What I’ve learnt through being a father is that chapters in life are actually really exciting. It’s exciting that things change in your life and you don’t know where your life is going to go. I didn’t know I’d be living in this house that I’m living in. I didn’t know I’d be cleaning my son’s ass at three in the morning when he has a dirty diaper or the way that he’d look at me in the eyes and tell me that I’m his best friend. These kinds of moments of being tired and being strung out on not sleeping … yeah it effects my art, it effects my views on politics especially. So I think this record does revolve around some of those concepts, of finding the sacred in the time I get with my family, the time I get to be a dad. It’s the greatest gift I could ever ask for, being lucky enough to be a father to these children.

You’ve got a new guitarist, Jon Monahan, working with the band. What’s it been like to have a fresh face added to such a long-standing collaboration as your partnership with Pat?
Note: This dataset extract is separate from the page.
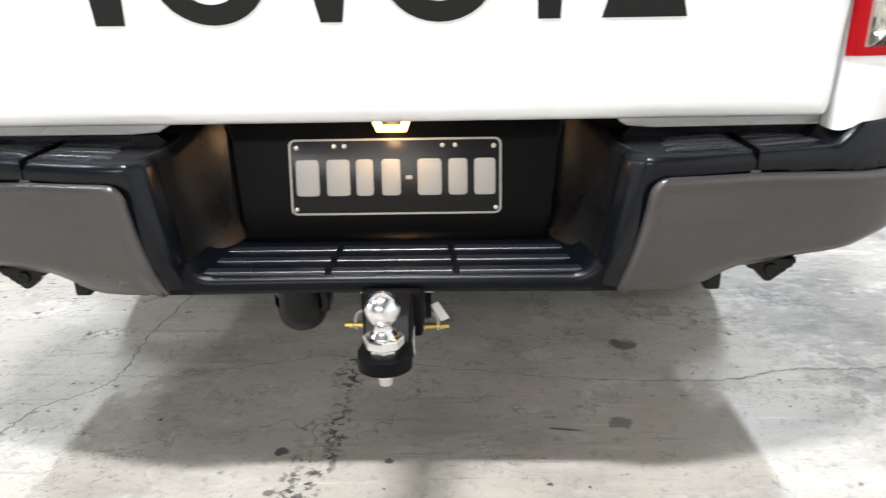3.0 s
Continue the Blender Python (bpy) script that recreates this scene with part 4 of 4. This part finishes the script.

Jon is so great. I love playing with Jon. He’s actually a real guitar player. I’m a guy who can barely play, I’m just strumming along but he’s really skilled. The tones he comes up with and his ability to remember different parts and different concepts — it’s really a thrill. He’s so skilled that he has a lot of humility in his playing. He knows how to kind of take it back. He’s actually started playing some synth too sometimes. He’s so good that he doesn’t have this need to just be shredding all the time. He kind of knows that that’s not really his core function in the band. There are moments of him kind of exploding and soloing and all that. But it’s more about how we can blend our elements and create a multi-layered scenario, so he’s great. It’s really fun playing with him and he’s a really good person.